Against all the odds, Phionah Mutesi has become Uganda's best female chess player at just 15, breaking free of the issues that afflict thousands of girls in the Katwe slum. Her talent for chess has gained her access to a boarding school and the opportunity to travel abroad to represent Uganda.
Phionah Mutesi is full of energy in spite of having woken up at 4am. With twenty other students she is practicing chess in the dining hall of the St. Mbuga Secondary School.
"Chess surprised me," says Mutesi. "It is a nice game that can help you with learning mathematics. It also opened up chances for me, like visiting other countries." Phionah and her friends have one hour to practice before hundreds of students flood into the dining hall.
The long days in boarding school seem tough, but Phionah is happy to be here. "You cannot come late and we get plenty of time to revise," she says. Children here escape family members asking them to do chores around the house. "Our home used to flood when there was heavy rain," says the softly spoken girl. Life at St. Mbuga Secondary School seems like paradise compared to the poor living conditions she experienced at home, where her mother tries to make ends meet as a market vendor. Phionah's father died of AIDS.

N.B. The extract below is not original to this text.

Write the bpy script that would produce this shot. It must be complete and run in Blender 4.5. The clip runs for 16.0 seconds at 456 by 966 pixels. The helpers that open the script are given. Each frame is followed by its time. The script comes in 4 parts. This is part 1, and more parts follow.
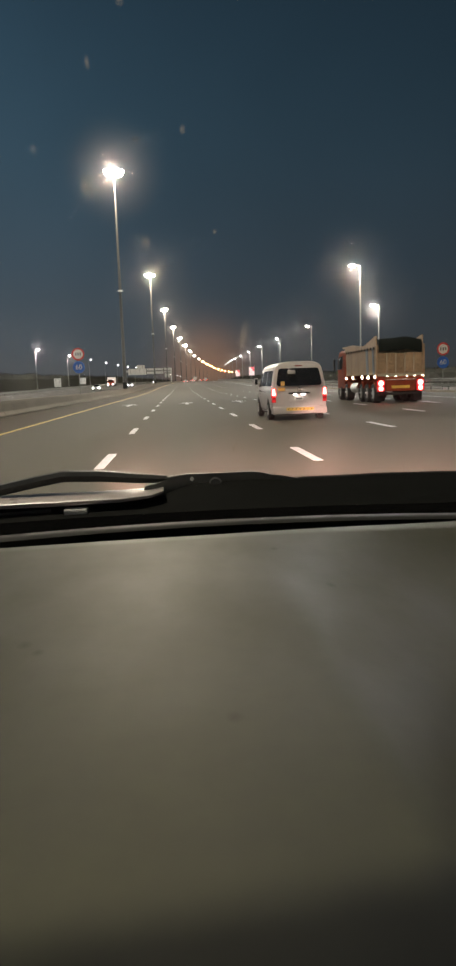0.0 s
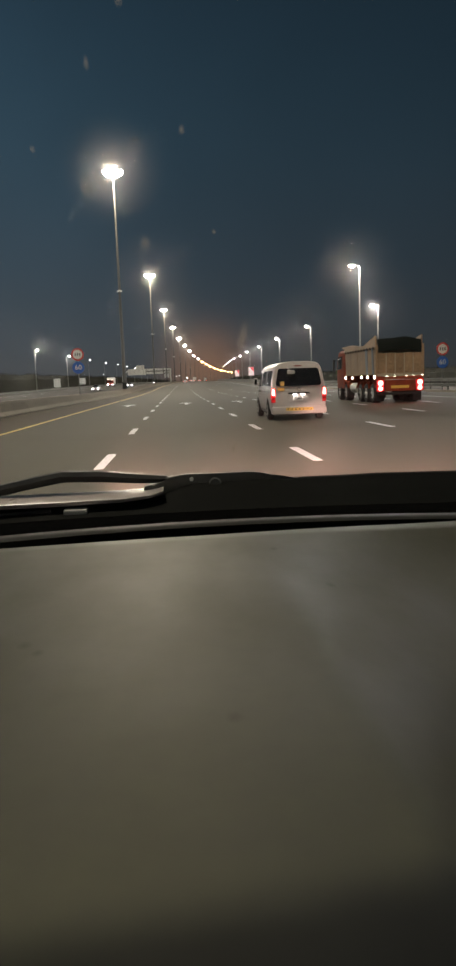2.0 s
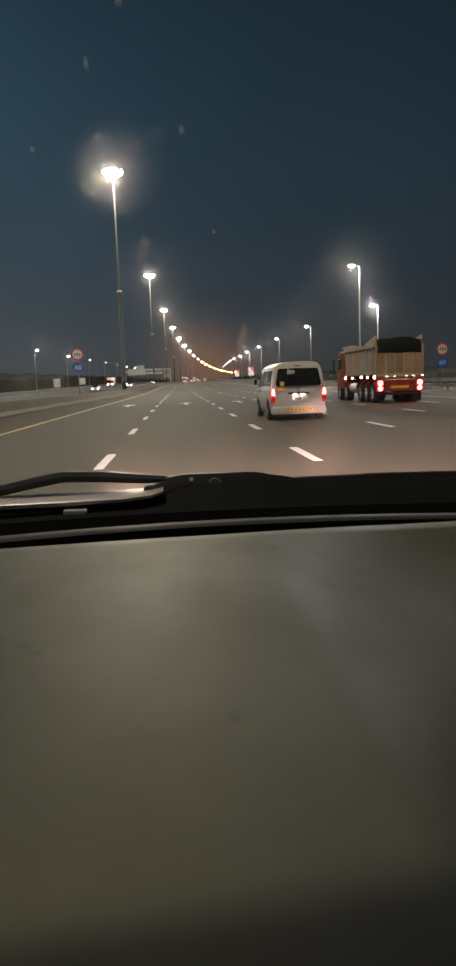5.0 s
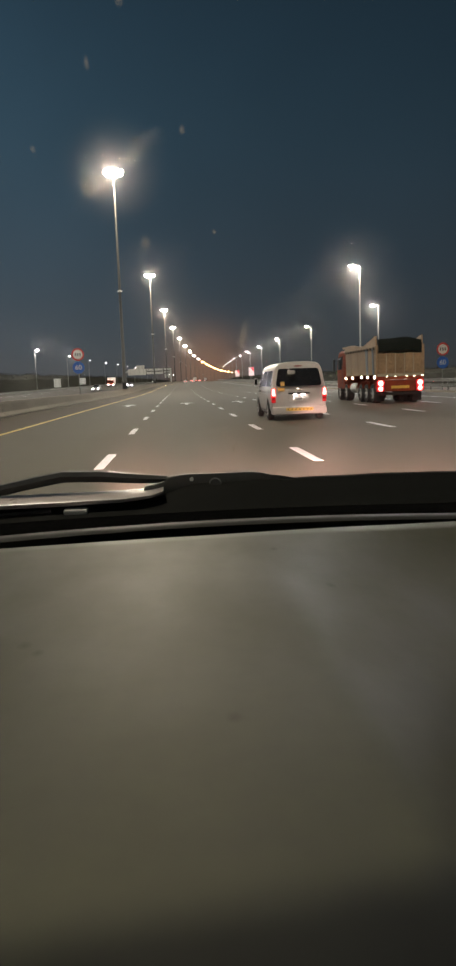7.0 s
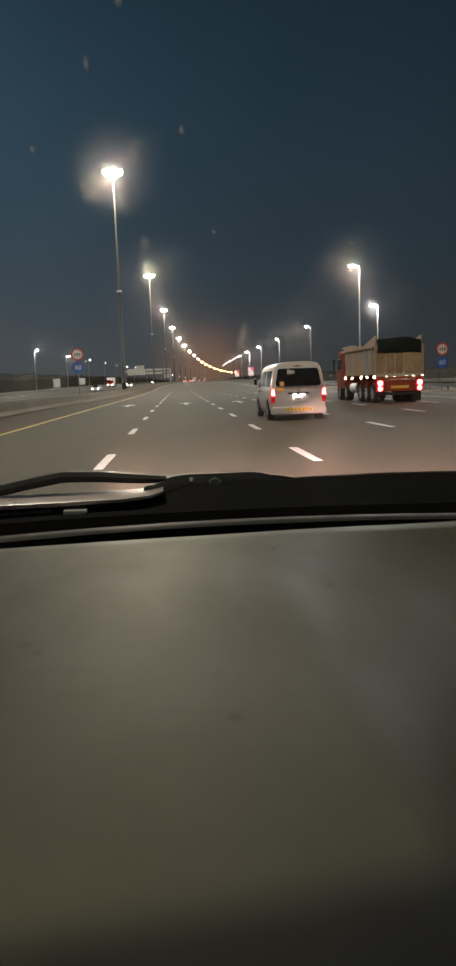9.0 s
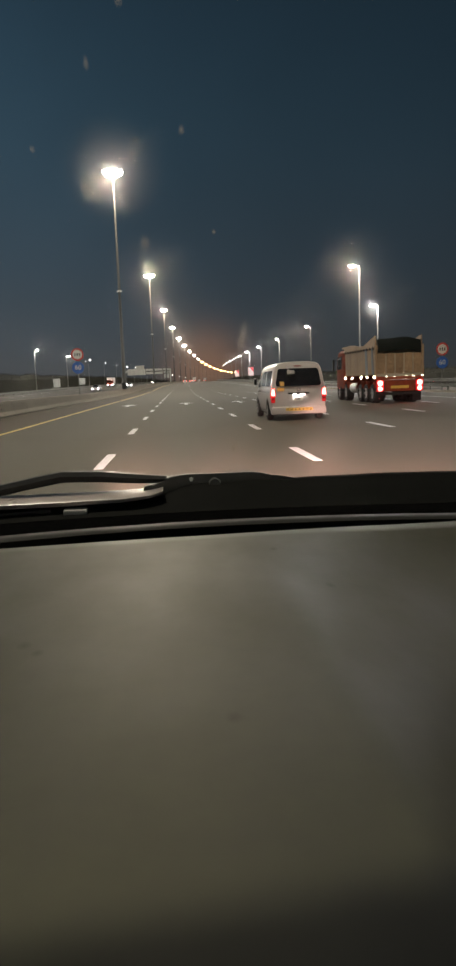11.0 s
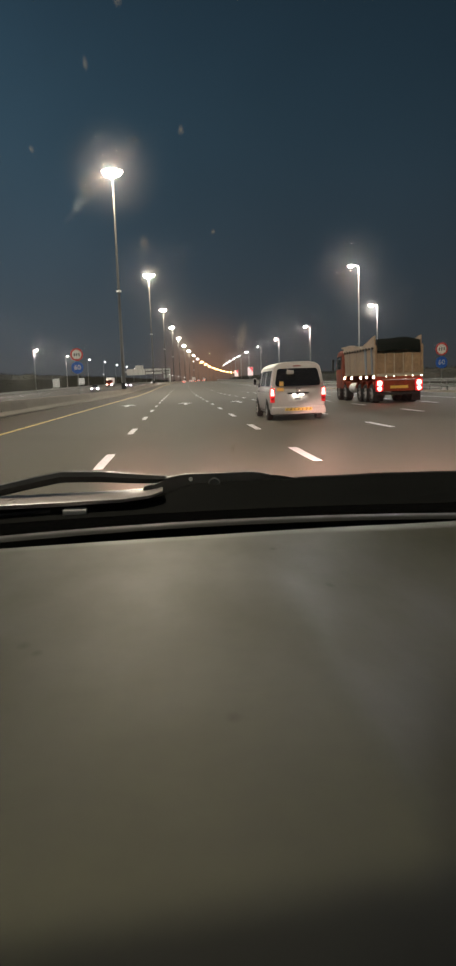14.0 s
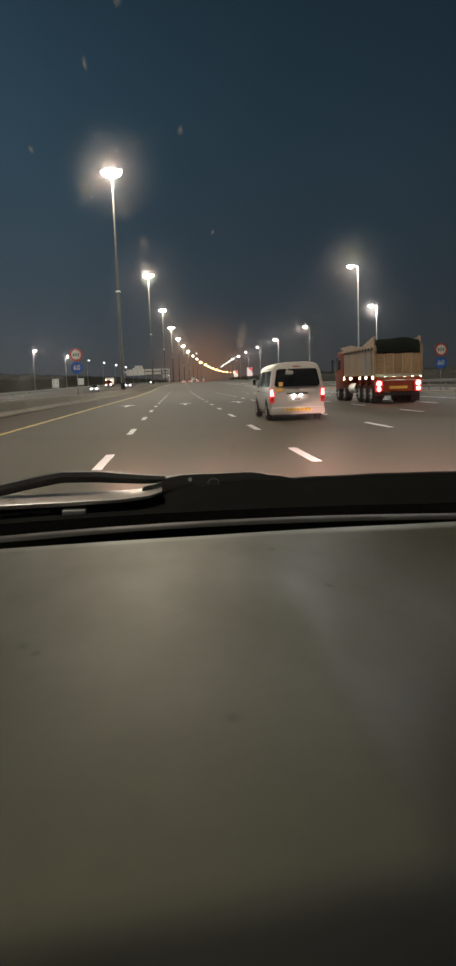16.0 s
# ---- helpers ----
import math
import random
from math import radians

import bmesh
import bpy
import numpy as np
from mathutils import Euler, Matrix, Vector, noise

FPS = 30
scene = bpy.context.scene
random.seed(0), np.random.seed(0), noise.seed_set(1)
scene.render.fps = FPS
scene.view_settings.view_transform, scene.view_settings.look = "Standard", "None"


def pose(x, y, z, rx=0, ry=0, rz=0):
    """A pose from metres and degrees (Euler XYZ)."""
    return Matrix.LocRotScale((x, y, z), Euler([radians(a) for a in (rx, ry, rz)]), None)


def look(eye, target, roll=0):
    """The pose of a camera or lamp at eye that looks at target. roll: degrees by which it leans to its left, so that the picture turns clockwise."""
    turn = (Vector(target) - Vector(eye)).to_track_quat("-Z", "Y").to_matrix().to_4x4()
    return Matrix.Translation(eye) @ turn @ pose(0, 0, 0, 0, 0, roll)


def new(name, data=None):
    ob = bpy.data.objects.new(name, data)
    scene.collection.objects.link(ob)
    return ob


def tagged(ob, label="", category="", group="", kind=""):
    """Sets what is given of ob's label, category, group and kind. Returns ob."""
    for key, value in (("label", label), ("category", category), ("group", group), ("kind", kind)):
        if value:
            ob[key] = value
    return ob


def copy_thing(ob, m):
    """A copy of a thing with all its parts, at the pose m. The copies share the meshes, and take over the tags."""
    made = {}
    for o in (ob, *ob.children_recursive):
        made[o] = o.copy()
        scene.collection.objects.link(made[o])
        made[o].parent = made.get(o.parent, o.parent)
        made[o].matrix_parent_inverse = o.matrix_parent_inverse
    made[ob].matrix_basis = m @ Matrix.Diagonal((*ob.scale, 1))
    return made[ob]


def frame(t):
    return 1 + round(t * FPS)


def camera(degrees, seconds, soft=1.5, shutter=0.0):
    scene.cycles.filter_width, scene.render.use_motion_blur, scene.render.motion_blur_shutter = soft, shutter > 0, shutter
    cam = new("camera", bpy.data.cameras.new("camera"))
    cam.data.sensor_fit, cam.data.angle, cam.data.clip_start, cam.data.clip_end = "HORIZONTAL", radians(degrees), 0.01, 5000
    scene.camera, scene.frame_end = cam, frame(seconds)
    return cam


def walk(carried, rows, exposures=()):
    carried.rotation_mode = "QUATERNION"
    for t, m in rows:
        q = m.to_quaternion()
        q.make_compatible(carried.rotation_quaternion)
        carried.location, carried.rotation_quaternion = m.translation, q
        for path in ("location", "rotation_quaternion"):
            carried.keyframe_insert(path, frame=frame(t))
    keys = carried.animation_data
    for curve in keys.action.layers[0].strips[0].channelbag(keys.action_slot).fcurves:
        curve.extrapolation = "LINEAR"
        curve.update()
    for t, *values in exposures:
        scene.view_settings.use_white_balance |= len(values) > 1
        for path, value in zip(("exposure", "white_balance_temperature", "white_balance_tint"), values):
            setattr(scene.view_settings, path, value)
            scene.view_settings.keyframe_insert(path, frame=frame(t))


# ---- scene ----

# ================= camera =================
cam = camera(36.3, 16.0, soft=2.9)
EYE = (0.0, 0.0, 1.34)
# the phone stands in the car; it only sways a little (seconds, yaw, pitch, roll)
SWAY = [(0.0, -4.22, -8.20, 1.95), (2.0, -4.26, -8.19, 2.02), (4.0, -4.29, -8.19, 2.02), (6.5, -4.24, -8.18, 1.98),
        (9.0, -4.28, -8.18, 2.00), (11.5, -4.28, -8.18, 2.00), (13.0, -4.31, -8.19, 2.02), (14.5, -4.34, -8.18, 1.99),
        (16.0, -4.38, -8.16, 1.96)]
# the phone darkens its picture as each bright mast rises into view
STOPS = [(0.0, 0.04), (0.5, -0.12), (1.0, -0.26), (1.5, -0.3), (2.0, -0.22), (2.5, -0.05), (3.0, 0.08), (3.5, 0.03), (4.0, -0.15), (4.5, -0.28), (5.0, -0.32),
         (5.5, -0.22), (6.0, -0.05), (6.5, 0.04), (7.0, -0.07), (7.5, -0.28), (8.0, -0.35), (8.5, -0.37), (9.0, -0.26), (9.5, -0.11), (10.0, 0.04), (10.5,
         -0.05), (11.0, -0.22), (11.5, -0.31), (12.0, -0.31), (12.5, -0.2), (13.0, -0.02), (13.5, 0.04), (14.0, -0.07), (14.5, -0.25), (15.0, -0.35), (15.5,
         -0.35), (16.0, -0.23)]
walk(cam, [(t, pose(*EYE, 90 + p, r, y)) for t, y, p, r in SWAY], STOPS)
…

Teaching chess to children
If Phionah wants something, she usually gets it. One day she followed her older brother when he went to play chess. "She refused to be sent home and started practicing chess at the age of ten," says her coach Robert Katende who has been teaching chess to children in Katwe for seven years. After heated debates he managed to get teams of children from the slum into the same tournaments as children attending elite schools. Although they have no books or digital chess programs, his students beat the elite kids and were sent to South-Sudan for a youth tournament. "Phionah is an exceptional talent," says Katende. "She and the two boys came back from Sudan without losing a game."
After the tournament in South Sudan, Phionah needed stronger competition than her peers could offer. She enrolled in a qualifier for the International biannual Olympiad tournament in Siberia, Russia. "To everybody's surprise she made it in the Ugandan team and we stayed in Russia for more than two weeks," Katende recalls.
First trans-continental flight
"I was nervous," Phionah admits who had embarked on her first trans-continental flight before staying in hotels she could never dream of together with a Dutch TV-crew that trailed her for the entire journey. She lost four games, drew two and won another.
"After returning from Russia I became [female] champion of Uganda," she says smiling. This victory was sweeter than all the previous ones, since it won her a prize of half a million shillings (150 euro). "My mother couldn't believe it. We used the money to buy beds and mattresses, so we don't have to sleep on the floor anymore!"
Training is currently underway for the next Olympiad, to be held in 2012, which Phionah combines studies. "I just started senior one, and I am doing well. In the future I want to become a doctor."